Hi, sometimes it just good to sing something from your heart. As my son and I have colour sensitivity, our journey is a complicated one. I am not anti-doctors but lets just say that sometimes when you have a life to live, their opinions can get in the way!
Today I woke to the sort of cloud where you wonder what has happened to the colours. The tiles on the garage seemed blacker than usual; the bricks on the houses seemed paler than usual. I could feel this sense of imbalance right through me.
I tried to take solace in my computer screen and do a little internet shopping but the more I scrolled the worse I felt. I became quickly hot and agitated. I then thought of my kitchen cupboard sorting I had started the other day and thought it could be a good day to finish that but I took one look at the dull yellow of the pasta in its new jar and thought ‘No, that isn’t going to work either!’
Ruling activities out, I guessed it may be a day for music making. This way I don’t have to confront colour – only musical colour.

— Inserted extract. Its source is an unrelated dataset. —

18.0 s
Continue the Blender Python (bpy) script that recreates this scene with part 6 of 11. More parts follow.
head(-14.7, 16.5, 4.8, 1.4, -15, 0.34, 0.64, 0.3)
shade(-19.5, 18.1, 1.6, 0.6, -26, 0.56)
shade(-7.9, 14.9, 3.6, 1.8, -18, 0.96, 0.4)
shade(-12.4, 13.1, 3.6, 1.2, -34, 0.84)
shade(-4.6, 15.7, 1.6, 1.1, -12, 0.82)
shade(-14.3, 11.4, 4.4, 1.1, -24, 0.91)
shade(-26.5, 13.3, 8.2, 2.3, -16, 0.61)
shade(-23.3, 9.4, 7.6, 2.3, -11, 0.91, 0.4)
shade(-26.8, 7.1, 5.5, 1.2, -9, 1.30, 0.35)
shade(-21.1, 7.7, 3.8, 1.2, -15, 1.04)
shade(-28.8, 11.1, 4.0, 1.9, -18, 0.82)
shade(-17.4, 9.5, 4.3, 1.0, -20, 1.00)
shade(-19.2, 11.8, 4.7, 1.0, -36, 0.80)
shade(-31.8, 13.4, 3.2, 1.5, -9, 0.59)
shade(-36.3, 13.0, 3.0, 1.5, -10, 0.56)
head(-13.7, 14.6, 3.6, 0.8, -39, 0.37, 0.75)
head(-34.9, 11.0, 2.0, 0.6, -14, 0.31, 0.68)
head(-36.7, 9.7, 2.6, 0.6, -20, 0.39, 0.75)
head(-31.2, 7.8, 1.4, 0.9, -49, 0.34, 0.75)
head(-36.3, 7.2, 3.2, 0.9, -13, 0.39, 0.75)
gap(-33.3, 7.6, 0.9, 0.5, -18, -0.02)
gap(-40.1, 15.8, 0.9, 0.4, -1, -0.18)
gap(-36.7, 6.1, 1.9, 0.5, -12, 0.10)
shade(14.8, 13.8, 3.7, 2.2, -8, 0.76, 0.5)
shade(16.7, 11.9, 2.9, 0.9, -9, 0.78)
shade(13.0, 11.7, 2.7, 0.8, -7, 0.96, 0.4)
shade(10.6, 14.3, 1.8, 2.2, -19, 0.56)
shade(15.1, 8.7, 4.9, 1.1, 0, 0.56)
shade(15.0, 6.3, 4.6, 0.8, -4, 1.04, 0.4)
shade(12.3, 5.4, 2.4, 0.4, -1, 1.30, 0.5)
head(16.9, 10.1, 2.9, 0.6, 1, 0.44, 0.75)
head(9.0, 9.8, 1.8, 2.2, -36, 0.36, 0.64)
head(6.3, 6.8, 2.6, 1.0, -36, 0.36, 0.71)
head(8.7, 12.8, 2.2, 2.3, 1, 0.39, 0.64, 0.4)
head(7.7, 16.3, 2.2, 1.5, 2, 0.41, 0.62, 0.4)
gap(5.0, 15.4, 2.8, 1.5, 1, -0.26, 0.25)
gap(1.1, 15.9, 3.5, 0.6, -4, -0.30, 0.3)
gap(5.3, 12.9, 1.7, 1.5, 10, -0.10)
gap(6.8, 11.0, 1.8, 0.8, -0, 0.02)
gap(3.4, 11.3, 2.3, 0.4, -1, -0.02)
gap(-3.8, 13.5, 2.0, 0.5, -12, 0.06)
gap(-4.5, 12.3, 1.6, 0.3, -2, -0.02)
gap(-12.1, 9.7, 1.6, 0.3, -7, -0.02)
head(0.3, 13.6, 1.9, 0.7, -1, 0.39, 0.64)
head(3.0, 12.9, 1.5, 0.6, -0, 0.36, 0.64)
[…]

Having rigged up my guitar, looper pedal and a massive network of cables (or so it felt!) I started to play a poignant chord progression. It felt right for the cloud. Once recorded, I started to play my tune over the top. It seemed too quiet so I fiddled with the volumes. I felt the volume was right but somehow now the resonance of the guitar had started to rattle me and so I had to turn it down again.
The loop I ended up with may not be the clearest most balanced loop but it is the loop that matches my feelings about the cloud so it was the only one I could create today!